I have an 11 year-old stepbrother. If I asked him how excited he is to go back to school this September, he would probably just make a face and shake his head, telling me nonverbally not to even mention the S-word.
I don’t even blame him.
I was the same way up until about two years ago.
Before my senior year, I always dreaded going back to school. Sure, I would be excited for the first two weeks of classes- I would get to see all my friends again, I got to wear cute new back-to-school outfits, use all my shiny new folders and unused pencils—but I knew that after that, it would be eight months of the same thing over and over, and I would get stuck.
The summer before my senior year I wasn’t dreading it like I always seemed to—I knew it was my last year of grade school, and I knew there would be a kind of freedom there that I hadn’t experienced yet. I was a senior. I was top dog—for me, that meant going places without hall passes because all the faculty trusted me, that meant never having to eat in the cafeteria, that meant hours and hours in the art rooms and art being the only thing I really had to worry about.
Not to be too cheesy, but it was everything that I thought it would be and more, all thanks to the wonderful people in my life.

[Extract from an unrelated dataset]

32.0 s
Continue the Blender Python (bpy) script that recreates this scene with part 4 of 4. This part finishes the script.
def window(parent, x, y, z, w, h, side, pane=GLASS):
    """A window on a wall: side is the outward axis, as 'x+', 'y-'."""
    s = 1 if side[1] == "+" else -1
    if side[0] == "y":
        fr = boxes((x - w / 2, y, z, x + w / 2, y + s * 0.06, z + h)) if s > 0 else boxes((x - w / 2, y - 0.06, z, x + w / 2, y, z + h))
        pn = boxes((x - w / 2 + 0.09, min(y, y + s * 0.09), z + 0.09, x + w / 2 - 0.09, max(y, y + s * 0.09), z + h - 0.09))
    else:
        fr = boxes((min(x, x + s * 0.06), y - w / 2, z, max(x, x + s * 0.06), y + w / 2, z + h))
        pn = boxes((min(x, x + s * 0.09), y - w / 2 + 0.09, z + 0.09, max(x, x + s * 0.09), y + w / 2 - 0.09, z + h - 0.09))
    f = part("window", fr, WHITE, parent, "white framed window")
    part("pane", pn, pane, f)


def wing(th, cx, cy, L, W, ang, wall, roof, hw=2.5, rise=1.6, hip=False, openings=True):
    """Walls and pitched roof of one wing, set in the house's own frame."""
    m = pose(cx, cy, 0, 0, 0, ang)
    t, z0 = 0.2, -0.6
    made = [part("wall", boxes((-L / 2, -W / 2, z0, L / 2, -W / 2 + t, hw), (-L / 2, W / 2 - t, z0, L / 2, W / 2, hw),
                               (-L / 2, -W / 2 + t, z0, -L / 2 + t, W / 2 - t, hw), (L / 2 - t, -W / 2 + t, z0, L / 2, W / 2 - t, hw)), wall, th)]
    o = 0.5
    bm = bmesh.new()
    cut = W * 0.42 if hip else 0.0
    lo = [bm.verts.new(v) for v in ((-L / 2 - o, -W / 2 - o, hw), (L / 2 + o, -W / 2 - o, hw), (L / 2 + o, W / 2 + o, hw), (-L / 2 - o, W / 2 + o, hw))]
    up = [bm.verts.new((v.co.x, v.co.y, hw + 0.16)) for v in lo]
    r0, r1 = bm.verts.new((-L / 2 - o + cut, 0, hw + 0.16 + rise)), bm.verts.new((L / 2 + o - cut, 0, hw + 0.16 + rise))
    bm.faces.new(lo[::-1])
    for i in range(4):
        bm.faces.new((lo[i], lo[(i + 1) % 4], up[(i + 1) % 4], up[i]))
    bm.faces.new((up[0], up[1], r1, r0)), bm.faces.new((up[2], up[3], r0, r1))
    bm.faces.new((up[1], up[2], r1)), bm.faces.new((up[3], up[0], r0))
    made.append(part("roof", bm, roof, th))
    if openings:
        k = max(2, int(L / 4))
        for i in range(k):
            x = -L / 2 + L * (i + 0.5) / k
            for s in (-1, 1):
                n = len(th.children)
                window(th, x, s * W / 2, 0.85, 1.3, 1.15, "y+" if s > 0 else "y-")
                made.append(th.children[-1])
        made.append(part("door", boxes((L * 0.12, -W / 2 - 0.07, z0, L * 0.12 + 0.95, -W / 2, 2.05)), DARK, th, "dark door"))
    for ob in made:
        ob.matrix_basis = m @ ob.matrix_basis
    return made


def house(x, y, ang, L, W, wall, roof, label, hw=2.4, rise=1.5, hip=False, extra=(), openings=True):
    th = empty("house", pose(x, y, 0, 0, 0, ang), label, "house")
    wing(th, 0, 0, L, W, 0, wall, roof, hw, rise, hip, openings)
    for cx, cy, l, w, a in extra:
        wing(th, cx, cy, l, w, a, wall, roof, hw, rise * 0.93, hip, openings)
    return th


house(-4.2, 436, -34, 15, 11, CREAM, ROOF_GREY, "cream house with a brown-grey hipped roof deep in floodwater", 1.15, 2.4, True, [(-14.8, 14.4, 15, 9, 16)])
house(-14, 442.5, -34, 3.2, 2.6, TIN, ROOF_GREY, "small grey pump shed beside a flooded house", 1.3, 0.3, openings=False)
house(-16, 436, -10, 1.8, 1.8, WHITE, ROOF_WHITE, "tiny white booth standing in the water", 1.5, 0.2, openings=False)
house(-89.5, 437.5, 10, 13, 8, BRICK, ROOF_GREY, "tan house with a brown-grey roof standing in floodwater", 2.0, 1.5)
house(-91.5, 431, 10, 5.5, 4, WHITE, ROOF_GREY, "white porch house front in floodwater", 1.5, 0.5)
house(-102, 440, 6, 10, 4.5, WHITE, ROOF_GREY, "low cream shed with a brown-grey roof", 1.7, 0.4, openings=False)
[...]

The summer before my freshman year of college was a very strange combination of being incredibly excited while also feeling like I could spontaneously projectile vomit at any time. It was a bizarre mix of thinking “I’m going to college!” and “I’m going to college?” at the same time—saying goodbye to a part of my life that had been my whole identity for the past twelve years and saying hello to a new chapter that I wasn’t sure I was ready for.

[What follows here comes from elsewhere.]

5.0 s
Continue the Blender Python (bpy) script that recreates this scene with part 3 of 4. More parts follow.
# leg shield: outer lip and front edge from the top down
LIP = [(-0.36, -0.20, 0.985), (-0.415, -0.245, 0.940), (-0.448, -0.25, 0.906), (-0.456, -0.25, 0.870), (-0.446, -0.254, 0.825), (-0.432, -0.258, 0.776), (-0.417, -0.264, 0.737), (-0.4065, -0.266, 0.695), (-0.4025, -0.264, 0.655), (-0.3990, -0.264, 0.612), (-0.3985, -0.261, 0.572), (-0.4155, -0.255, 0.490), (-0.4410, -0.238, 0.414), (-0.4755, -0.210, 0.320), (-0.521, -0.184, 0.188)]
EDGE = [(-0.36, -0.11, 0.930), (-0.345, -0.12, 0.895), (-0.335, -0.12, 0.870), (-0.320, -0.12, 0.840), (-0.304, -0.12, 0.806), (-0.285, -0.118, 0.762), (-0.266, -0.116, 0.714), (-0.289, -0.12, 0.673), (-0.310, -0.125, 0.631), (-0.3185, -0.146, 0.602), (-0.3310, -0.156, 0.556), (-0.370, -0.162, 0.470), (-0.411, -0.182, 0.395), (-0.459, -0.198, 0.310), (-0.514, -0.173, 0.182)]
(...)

This was the first time in my whole life that I was going to be more than a half an hour away from any given person that I trusted, and certainly the first time in my life I had to be completely responsible for my own well-being. It was terrifying.
College meant that I was going to be all alone, it meant the inevitable end of my relationship with my boyfriend at the time, it meant that I needed to grow up. So while I was excited to be living on my own, and taking new classes, and being surrounded by people who loved art as much as I did, a sense of dread filled me that I hadn’t ever felt before.

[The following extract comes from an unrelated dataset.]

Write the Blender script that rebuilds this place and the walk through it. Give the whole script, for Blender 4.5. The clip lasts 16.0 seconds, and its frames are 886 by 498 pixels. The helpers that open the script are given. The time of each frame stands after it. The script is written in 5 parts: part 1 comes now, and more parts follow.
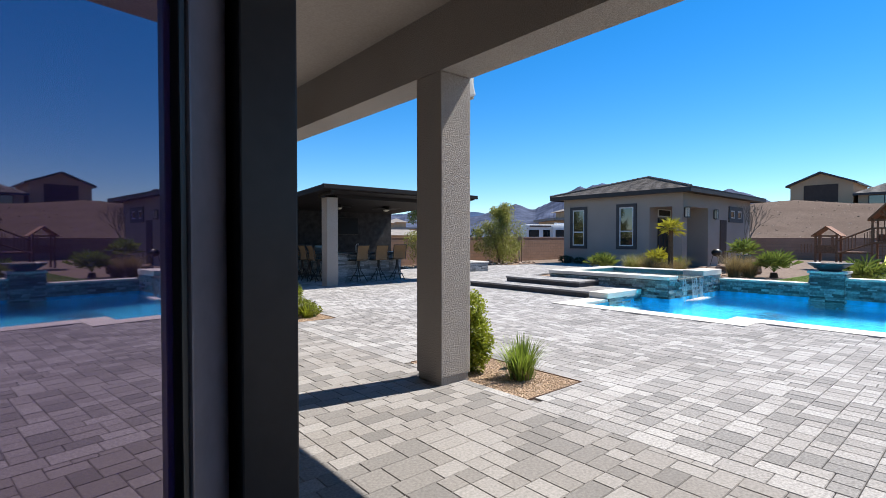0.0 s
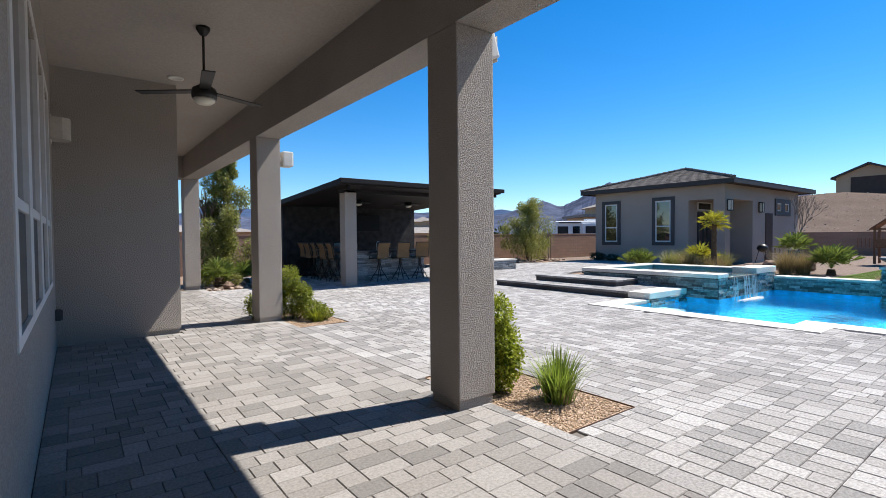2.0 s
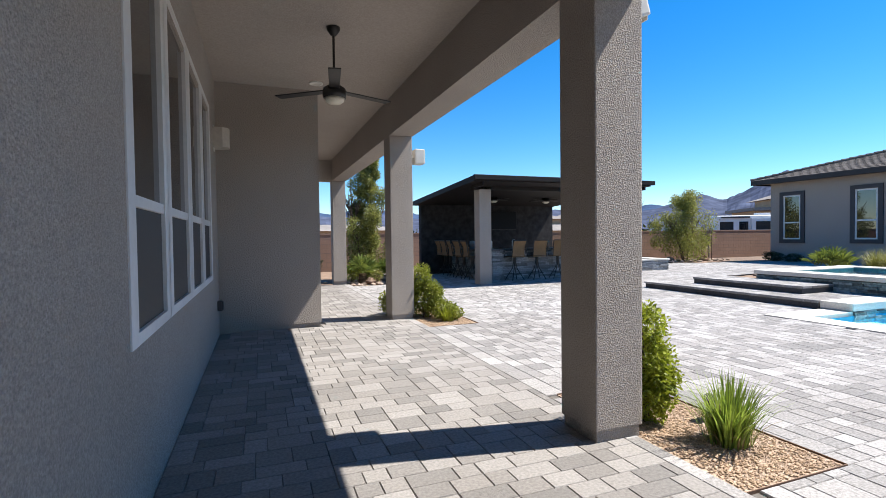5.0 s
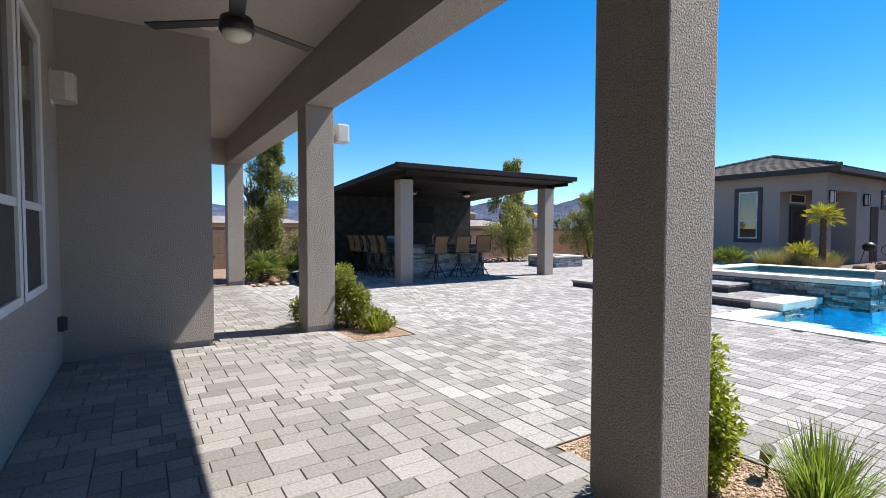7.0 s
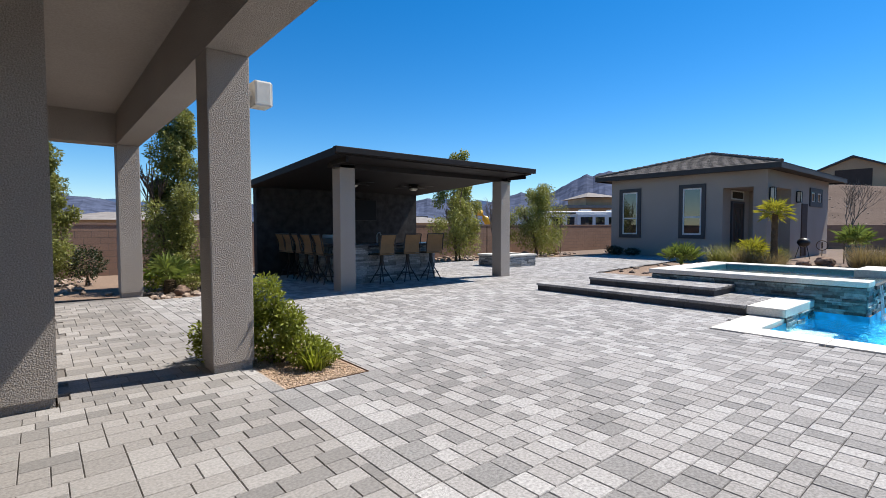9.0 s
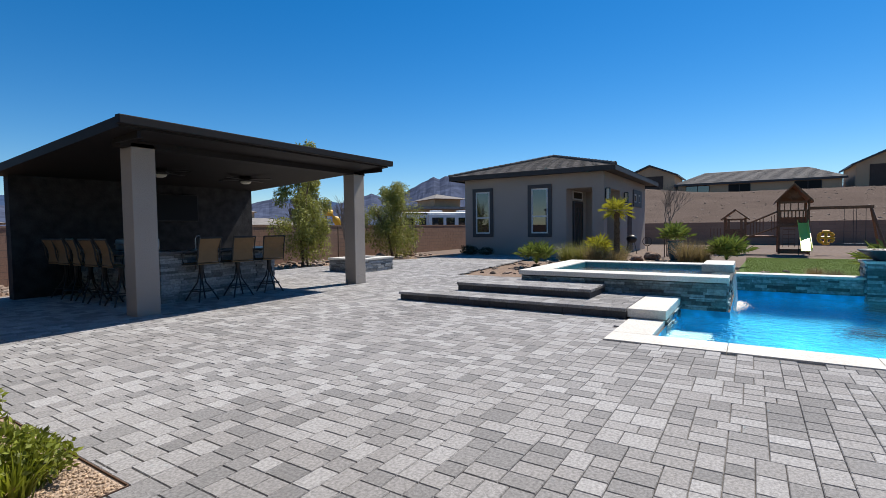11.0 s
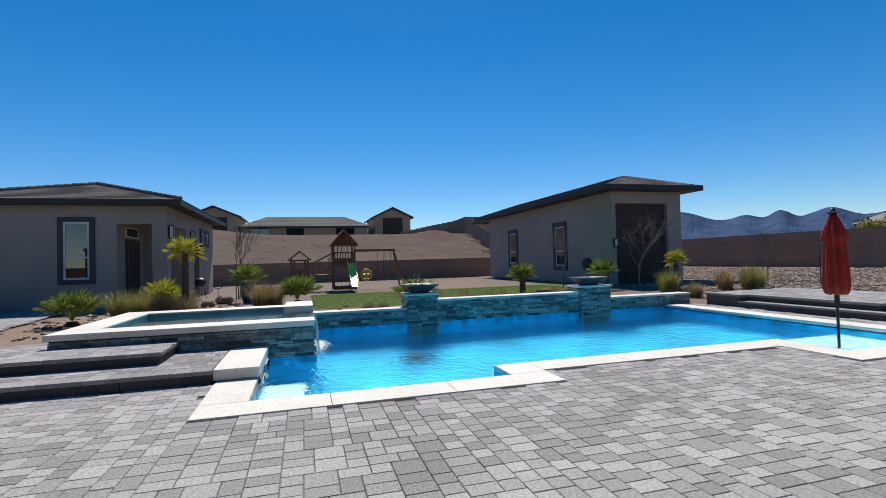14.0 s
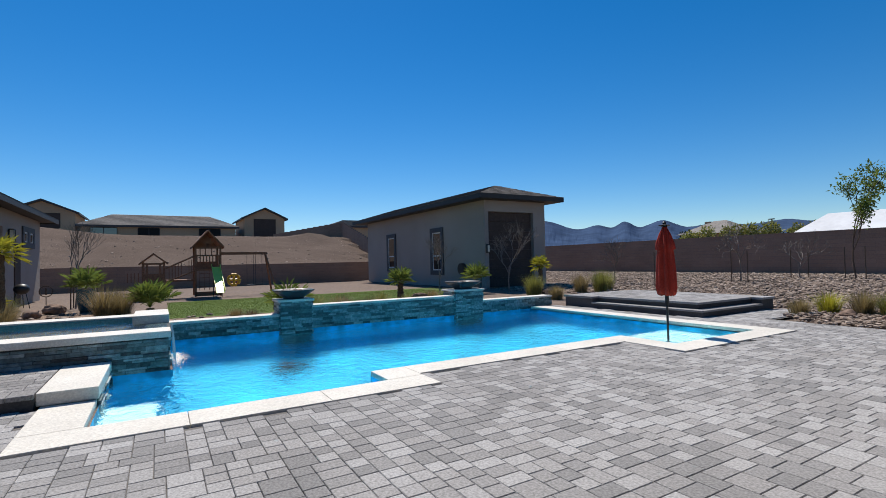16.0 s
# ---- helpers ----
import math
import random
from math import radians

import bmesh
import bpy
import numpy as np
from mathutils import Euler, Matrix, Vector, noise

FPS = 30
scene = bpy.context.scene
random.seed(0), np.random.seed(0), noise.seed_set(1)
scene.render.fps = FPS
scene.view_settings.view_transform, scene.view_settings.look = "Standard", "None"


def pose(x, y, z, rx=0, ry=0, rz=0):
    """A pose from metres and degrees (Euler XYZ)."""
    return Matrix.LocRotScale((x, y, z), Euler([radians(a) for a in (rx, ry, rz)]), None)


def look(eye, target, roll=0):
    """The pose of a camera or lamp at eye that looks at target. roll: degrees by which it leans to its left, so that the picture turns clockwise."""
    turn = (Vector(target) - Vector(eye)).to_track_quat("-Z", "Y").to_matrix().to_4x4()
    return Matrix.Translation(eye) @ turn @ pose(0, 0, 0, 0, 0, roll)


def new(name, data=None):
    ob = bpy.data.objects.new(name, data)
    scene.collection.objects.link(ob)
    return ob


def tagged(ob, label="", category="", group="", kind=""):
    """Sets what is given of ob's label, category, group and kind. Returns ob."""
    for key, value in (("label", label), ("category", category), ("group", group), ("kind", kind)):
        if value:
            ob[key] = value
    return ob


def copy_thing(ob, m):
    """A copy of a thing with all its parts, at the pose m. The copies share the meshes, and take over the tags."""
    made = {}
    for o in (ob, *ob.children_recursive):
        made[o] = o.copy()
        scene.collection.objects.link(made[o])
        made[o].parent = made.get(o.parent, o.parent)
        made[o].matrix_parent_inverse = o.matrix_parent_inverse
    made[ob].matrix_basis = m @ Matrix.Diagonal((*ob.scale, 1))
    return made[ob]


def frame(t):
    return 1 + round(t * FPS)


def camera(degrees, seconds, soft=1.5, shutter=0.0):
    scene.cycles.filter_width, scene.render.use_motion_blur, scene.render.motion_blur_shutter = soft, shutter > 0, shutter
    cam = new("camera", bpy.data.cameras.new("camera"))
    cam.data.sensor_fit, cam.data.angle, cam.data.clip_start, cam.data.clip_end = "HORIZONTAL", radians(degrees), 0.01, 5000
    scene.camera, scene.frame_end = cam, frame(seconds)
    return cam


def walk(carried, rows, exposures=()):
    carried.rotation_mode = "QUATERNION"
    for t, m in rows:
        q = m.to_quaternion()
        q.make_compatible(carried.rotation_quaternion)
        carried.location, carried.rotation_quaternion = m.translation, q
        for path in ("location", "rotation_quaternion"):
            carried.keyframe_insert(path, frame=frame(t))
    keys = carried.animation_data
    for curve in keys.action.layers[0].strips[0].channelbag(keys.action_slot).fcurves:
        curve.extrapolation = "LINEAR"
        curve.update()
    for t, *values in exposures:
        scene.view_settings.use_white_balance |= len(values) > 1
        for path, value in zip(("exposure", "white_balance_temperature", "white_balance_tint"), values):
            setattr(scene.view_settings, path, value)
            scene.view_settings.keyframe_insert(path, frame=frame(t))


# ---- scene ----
cam = camera(85.1, 16.0, 0.8)
PATH = [
    (0, (0.288, 0.255, 1.395), (1.587, 1.776, 1.354), -0.0),
    (0.5, (0.419, 0.486, 1.352), (1.76, 1.969, 1.303), -0.0),
    (1, (0.587, 0.675, 1.356), (1.903, 2.18, 1.308), -0.1),
    (1.5, (0.714, 0.824, 1.381), (1.984, 2.367, 1.33), -0.2),
    (2, (0.902, 0.858, 1.345), (2.113, 2.449, 1.297), -0.5),
    (2.5, (1.049, 0.866, 1.319), (2.112, 2.559, 1.27), -0.8),
    (3, (1.125, 1.001, 1.319), (1.961, 2.817, 1.271), -0.9),
    (3.5, (1.224, 1.044, 1.313), (1.894, 2.928, 1.265), -0.9),
    (6, (1.239, 1.71, 1.355), (2.091, 3.519, 1.291), -0.2),
    (6.5, (1.294, 2.119, 1.35), (2.262, 3.868, 1.279), 0.0),
    (7, (1.355, 2.504, 1.346), (2.424, 4.193, 1.27), 0.1),
    (7.5, (1.528, 2.936, 1.341), (2.679, 4.569, 1.26), 0.1),
    (8, (1.651, 3.302, 1.325), (2.843, 4.906, 1.244), 0.1),
    (8.5, (1.802, 3.684, 1.348), (3.045, 5.249, 1.262), 0.2),
    (9, (2.026, 4.04, 1.354), (3.308, 5.573, 1.266), -0.1),
    (9.5, (2.272, 4.374, 1.351), (3.627, 5.842, 1.259), 0.1),
    (10, (2.586, 4.681, 1.312), (4.097, 5.988, 1.226), -0.2),
    (12.5, (3.953, 5.678, 1.337), (5.758, 6.539, 1.316), -0.9),
    (13, (4.11, 5.686, 1.341), (6.01, 6.311, 1.372), -1.1),
    (13.5, (4.127, 5.645, 1.36), (6.127, 5.633, 1.402), -1.3),
    (14, (4.178, 5.666, 1.35), (6.099, 5.111, 1.397), -1.6),
    (14.5, (4.192, 5.672, 1.356), (5.994, 4.806, 1.403), -1.7),
    (15, (4.204, 5.674, 1.356), (5.961, 4.719, 1.408), -1.5),
    (15.5, (4.204, 5.672, 1.357), (5.949, 4.697, 1.413), -1.4),
    (16, (4.194, 5.654, 1.357), (5.917, 4.64, 1.409), -1.3),
]
walk(cam, [(t, look(eye, target, roll)) for t, eye, target, roll in PATH],
     [(0, 0.84), (1.5, 0.82), (2.5, 0.90), (3.5, 1.08), (6, 1.04), (7.5, 0.95), (8.5, 0.88), (9, 0.66), (10, 0.42), (12.5, 0.22), (14, 0.18), (16, 0.15)])

# ---- world, sun, exposure ----
SUN = Vector((0.545, -0.105, 0.832)).normalized()
world = bpy.data.worlds.new("sky")
scene.world = world
world.use_nodes = True
wn = world.node_tree.nodes
sky = wn.new("ShaderNodeTexSky")
sky.sky_type = "NISHITA"
sky.sun_disc = False
sky.sun_elevation = math.asin(SUN.z)
sky.sun_rotation = math.atan2(SUN.x, SUN.y)
sky.altitude = 700
sky.air_density, sky.dust_density, sky.ozone_density = 1.0, 0.1, 5.0
wn["Background"].inputs[1].default_value = 0.095
hue = wn.new("ShaderNodeHueSaturation")
hue.inputs["Saturation"].default_value = 1.35
world.node_tree.links.new(sky.outputs[0], hue.inputs["Color"])
world.node_tree.links.new(hue.outputs[0], wn["Background"].inputs[0])
sun_data = bpy.data.lights.new("sun", "SUN")
sun_data.energy, sun_data.angle, sun_data.color = 5.0, radians(0.53), (1.0, 0.95, 0.87)
sun = new("sun", sun_data)
sun.matrix_world = look(SUN * 60, (0, 0, 0))


# ---- materials ----
def nodes_of(name):
    m = bpy.data.materials.new(name)
    m.use_nodes = True
    return m, m.node_tree.nodes, m.node_tree.links, m.node_tree.nodes["Principled BSDF"]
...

When I got to school and my family left me, I cried. A lot.
But things were okay. I’m alive, and I made friends who made all the difference, and I learned more about myself and about art than I have in my entire life put together, and it was incredible.
I’m not scared anymore.
So all that excitement that I mentioned before that was overshadowed by the fear of my freshman year? It’s still there, but with nothing holding it back this time.
I’m not nervous anymore, and I’m even more excited about this year than the last. I’m excited to meet more people, and to be able to spend more time with my family at school, and to learn even more—about everything.
I only have a few more days until I go back, and for the first time in my life, I can’t wait to go back to school.